James Thorley in our class showed me these two photographers after I saw how our work was quite similar.
Edgar Martins – The Accidental Theorist
- Untitled
- Untitled
- Untitled
Sourced from:
http://minimalexposition.blogspot.co.uk/2009/08/meditation-edgar-martins-accidental.html
http://www.aperture.org/exposures/?attachment_id=3846
Martins explains how the pictures show a landscape which is familiar but at the same time are not what we are used to. It’s taking a space that we usually see in a busy and happy way and removing what we connect with it. Leaving it plain and uncomforting.
– Strong shapes and space used
– Familiar objects used in an unfamiliar and disturbing way
– Taking the normal and making abnormal
I like the minimalism of the pictures. Almost look like unused tv sets. The sudden pitch-blackness gives it a very eerie feeling, ike a drop off at the edge of the world.
I like the work but it doesn’t have the same feeling that I want in my work. I will keep in mind the use of minimalism and simple shapes and lines though.
Rob Carter – Travelling Still
- Botanic Gardens, Barbados 2005
- Tulip Fields XI, Holland 2004
- Buldoo Highland, Scotland 2003
Sourced from:
http://www.eyestorm.com/Pages/Browse.aspx/Artist/Rob_Carter/167
“Travelling Still is an ongoing series of photographs I’ve been working on over the last 5 years. As the name suggests, Travelling Still is all about creating the feeling of movement within a still image and tries to represent the experience of travelling itself. They stretch the ‘moment’ both literally – in that the camera shutter is held open – and visually, as the details of the subject blur out horizontally.
All the photographs contained within this website have been shot using a revolving-lens camera. The movement is created ‘in camera’ on to film, with no digital intervention – and are subsequently printed directly from the original transparency onto Cibachrome paper. ”
– Rob Carter. Taken from his website.
When I saw this work it clicked in my brain that this is something very similar to what I was aiming for. I saw a real connection between what I had done in my room with the 360-degree picture and what was here.

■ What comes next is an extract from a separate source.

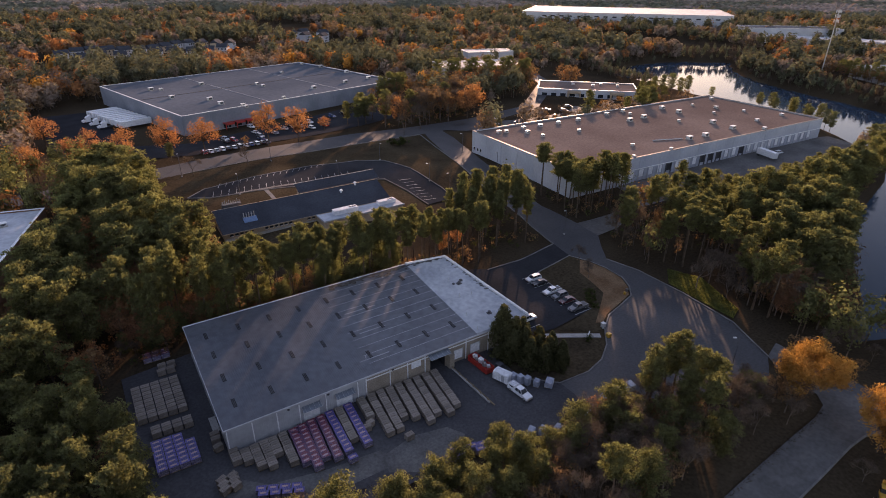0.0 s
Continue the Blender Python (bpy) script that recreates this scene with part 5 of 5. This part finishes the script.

I really like the simplicity of the pictures. Taking a landscape and stripping it down to the bare building blocks of what makes a cliché landscape photograph a landscape photograph. Land, horizon, sky. The colour showing the general interest as to why the picture was taken.
Carter says that he wants to create the feeling of travel with these pictures, and you get that. But I like to see them as a single shot. Just really simplifying what is there. Taking it down to the minimum.
This is definitely something I will keep in mind with my work. I can see that what I thought was very original with my work before is not. But it doesn’t stop me from continue to explore my ideas I have had.